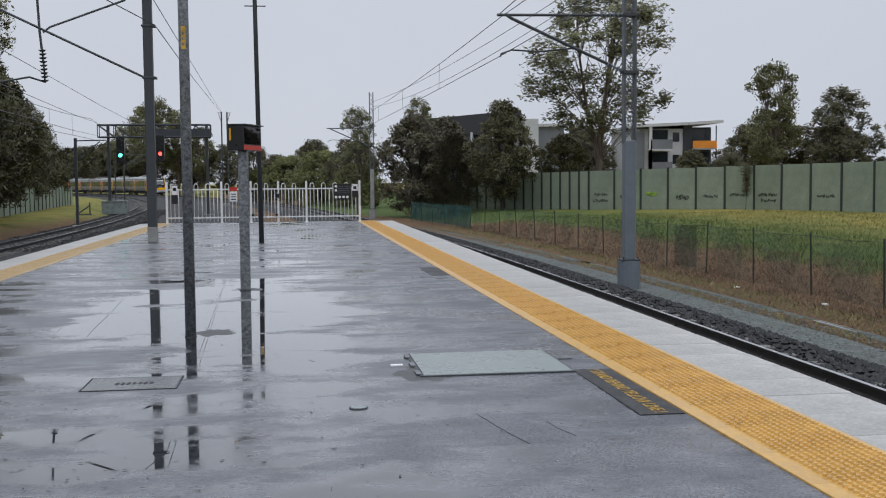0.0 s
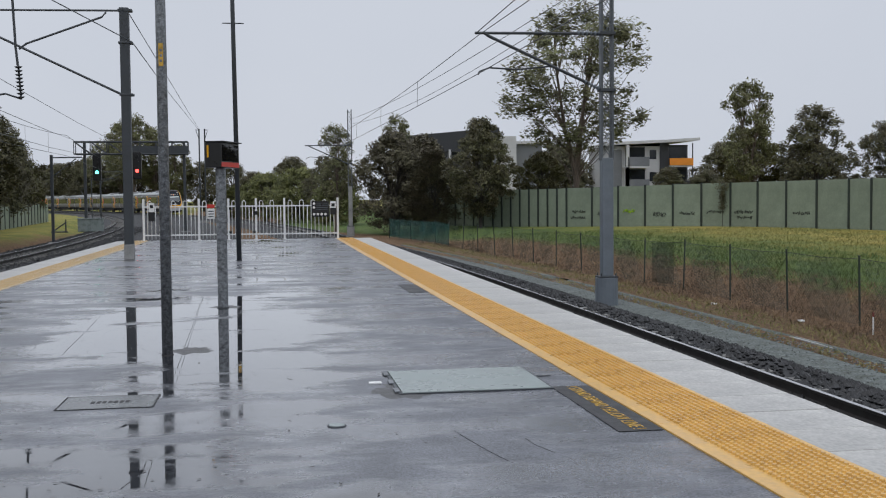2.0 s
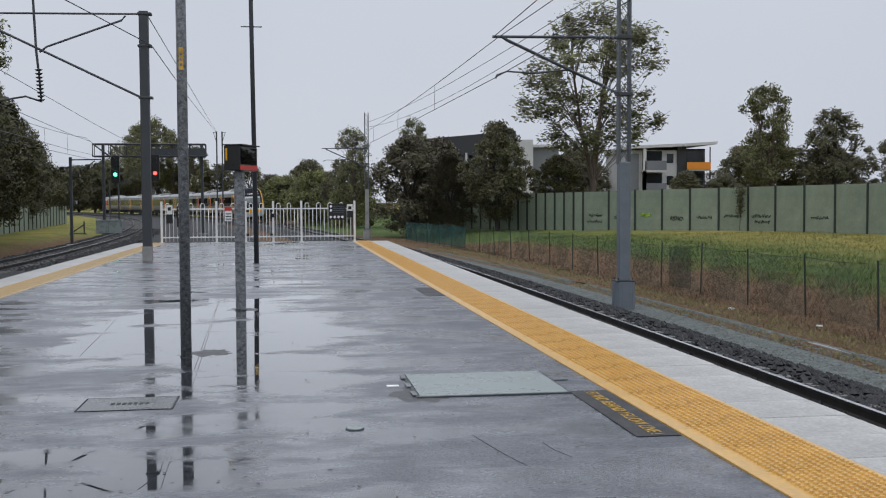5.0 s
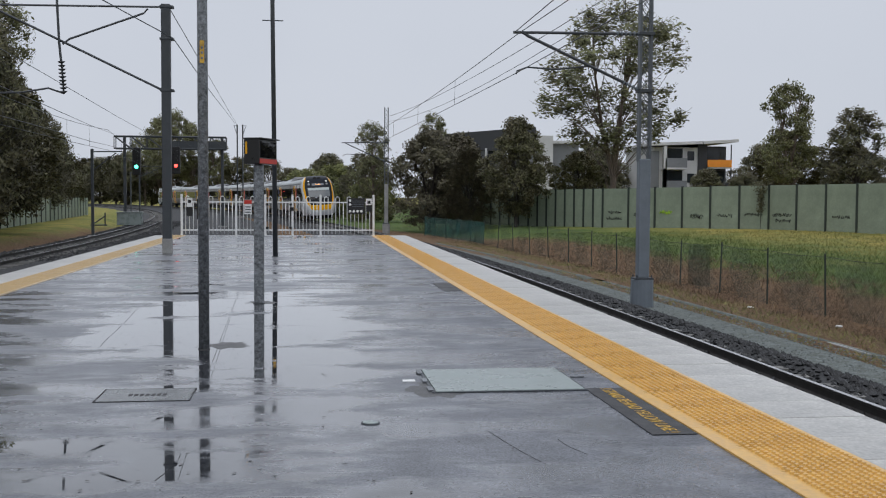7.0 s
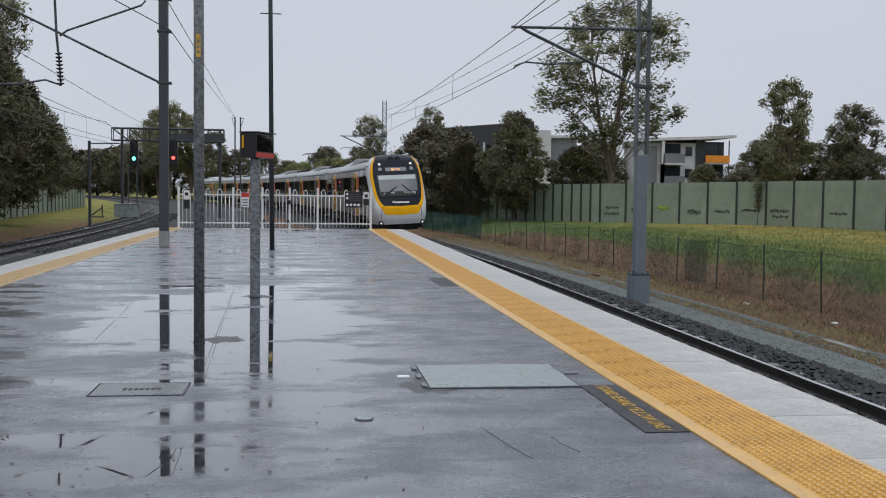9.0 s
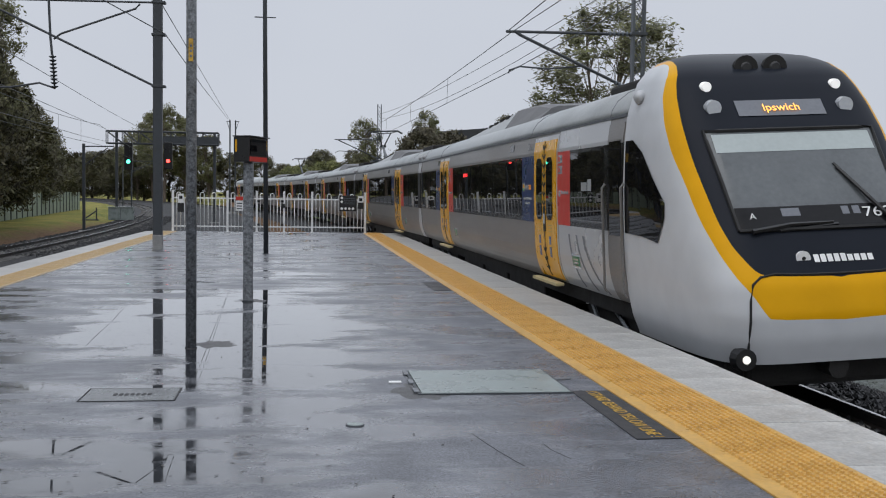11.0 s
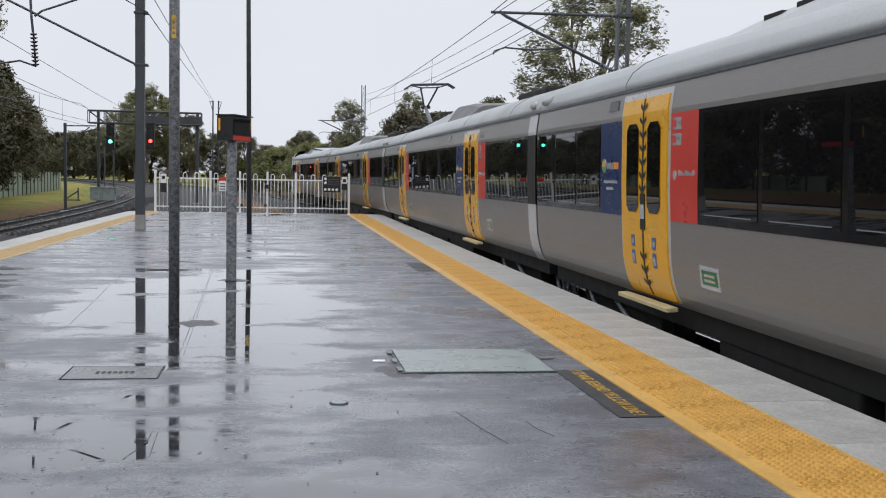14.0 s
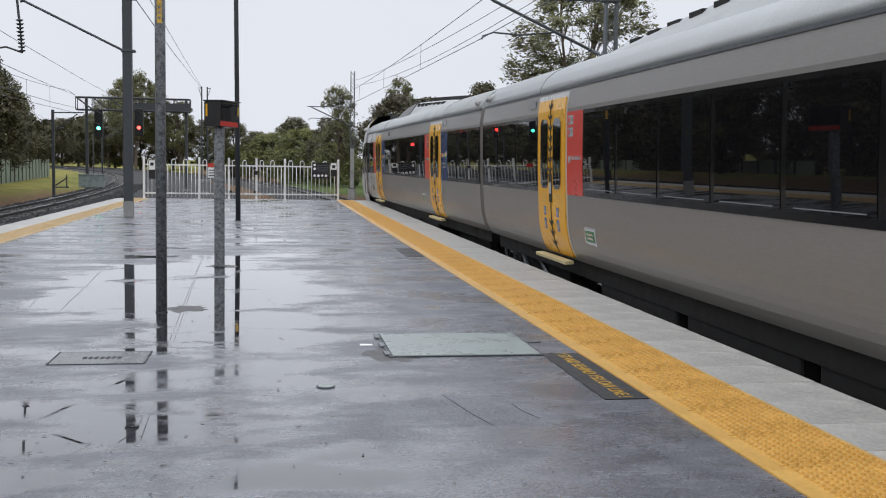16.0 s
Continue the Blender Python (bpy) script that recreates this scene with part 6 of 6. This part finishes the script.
def motions():
    swings = {-1: ((0, 5), (8.0, 5), (8.2, 50), (8.5, 75), (9.0, 40), (9.5, 5), (10.0, 30), (10.2, 66), (10.3, 62), (10.5, 40), (10.7, 12), (10.8, 6), (11.2, 5), (16, 5)),
              1: ((0, 5), (7.4, 20), (7.6, 35), (8.2, 42), (8.6, 70), (9.2, 30), (9.7, 5), (10.1, 22), (10.3, 33), (10.5, 50), (10.7, 66), (10.8, 70), (11.0, 60), (11.2, 40), (16, 5))}
    for w, s in WIPERS:
        walk(w, [(t, wiper_pose(s, a)) for t, a in swings[s]])
    for k, car in enumerate(CARS):
        rows = []
        for i in range(33):
            t = 0.5 * i
            c = front_door(t) + 5.55 + 22.0 * k
            xa, ya, _ = up_line(c - 8.0)
            xb, yb, _ = up_line(c + 8.0)
            h = math.degrees(math.atan2(xa - xb, yb - ya))
            rows.append((t, pose((xa + xb) / 2 + 0.05, (ya + yb) / 2, RAIL + 0.085, 0, CANT if k == 5 else -CANT, h + (180 if k == 5 else 0))))
        walk(car, rows)


# ---- build ----
make_ground()
make_track(up_line, -8.0, 300.0, "railway track on dark wet ballast with concrete sleepers", True)
make_track(down_line, 4.0, 300.0, "curving railway track on grey ballast", False)
make_platform()
make_gravel()
SPOTS = make_noise_wall()
make_graffiti(SPOTS)
make_mesh_fence()
make_left_wall()
make_verge_tufts()
make_flats_dark()
make_flats_white()
make_trees()
make_signal_gantry()
make_cabinet()
make_line_post(-11.65, 60.0, 4.8, 1.6, "dark slender line post beside the curving track")
make_line_post(-17.5, 115.0, 5.5, 3.0, "dark slender line post beside the curving track")
make_line_post(-24.0, 150.0, 5.5, 3.0, "dark slender line post beside the curving track")
make_line_post(-7.65, 120.0, 10.2, -0.4, "dark slender line post beside the curving track")
make_line_post(-7.05, 120.0, 10.2, 0.4, "dark slender line post beside the curving track")
make_right_mast(8.55, 26.2, "grey lattice overhead line mast on a round plinth", False)
make_right_mast(6.1, 81.6, "distant lattice overhead line mast on pale footing", True)
make_left_mast()
wires()
make_fence()
make_notices()
make_lamp_pole()
make_sign_post()
make_thin_pole()
make_hatch()
make_pit_cover()
make_small_drain()
make_warning(6.45, 8.1, True)
make_warning(16.8, 18.4, False)
make_litter()
make_platform_debris()
make_vine()
CARS = make_train()
make_edges()
motions()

-- WORK TO BE COMPLETED --
Give the data again exactly as written, with all pictures left out.

-- WRITTEN RESPONSE --
0.0 s
2.0 s
5.0 s
7.0 s
9.0 s
11.0 s
14.0 s
16.0 s
Continue the Blender Python (bpy) script that recreates this scene with part 6 of 6. This part finishes the script.
def motions():
    swings = {-1: ((0, 5), (8.0, 5), (8.2, 50), (8.5, 75), (9.0, 40), (9.5, 5), (10.0, 30), (10.2, 66), (10.3, 62), (10.5, 40), (10.7, 12), (10.8, 6), (11.2, 5), (16, 5)),
              1: ((0, 5), (7.4, 20), (7.6, 35), (8.2, 42), (8.6, 70), (9.2, 30), (9.7, 5), (10.1, 22), (10.3, 33), (10.5, 50), (10.7, 66), (10.8, 70), (11.0, 60), (11.2, 40), (16, 5))}
    for w, s in WIPERS:
        walk(w, [(t, wiper_pose(s, a)) for t, a in swings[s]])
    for k, car in enumerate(CARS):
        rows = []
        for i in range(33):
            t = 0.5 * i
            c = front_door(t) + 5.55 + 22.0 * k
            xa, ya, _ = up_line(c - 8.0)
            xb, yb, _ = up_line(c + 8.0)
            h = math.degrees(math.atan2(xa - xb, yb - ya))
            rows.append((t, pose((xa + xb) / 2 + 0.05, (ya + yb) / 2, RAIL + 0.085, 0, CANT if k == 5 else -CANT, h + (180 if k == 5 else 0))))
        walk(car, rows)


# ---- build ----
make_ground()
make_track(up_line, -8.0, 300.0, "railway track on dark wet ballast with concrete sleepers", True)
make_track(down_line, 4.0, 300.0, "curving railway track on grey ballast", False)
make_platform()
make_gravel()
SPOTS = make_noise_wall()
make_graffiti(SPOTS)
make_mesh_fence()
make_left_wall()
make_verge_tufts()
make_flats_dark()
make_flats_white()
make_trees()
make_signal_gantry()
make_cabinet()
make_line_post(-11.65, 60.0, 4.8, 1.6, "dark slender line post beside the curving track")
make_line_post(-17.5, 115.0, 5.5, 3.0, "dark slender line post beside the curving track")
make_line_post(-24.0, 150.0, 5.5, 3.0, "dark slender line post beside the curving track")
make_line_post(-7.65, 120.0, 10.2, -0.4, "dark slender line post beside the curving track")
make_line_post(-7.05, 120.0, 10.2, 0.4, "dark slender line post beside the curving track")
make_right_mast(8.55, 26.2, "grey lattice overhead line mast on a round plinth", False)
make_right_mast(6.1, 81.6, "distant lattice overhead line mast on pale footing", True)
make_left_mast()
wires()
make_fence()
make_notices()
make_lamp_pole()
make_sign_post()
make_thin_pole()
make_hatch()
make_pit_cover()
make_small_drain()
make_warning(6.45, 8.1, True)
make_warning(16.8, 18.4, False)
make_litter()
make_platform_debris()
make_vine()
CARS = make_train()
make_edges()
motions()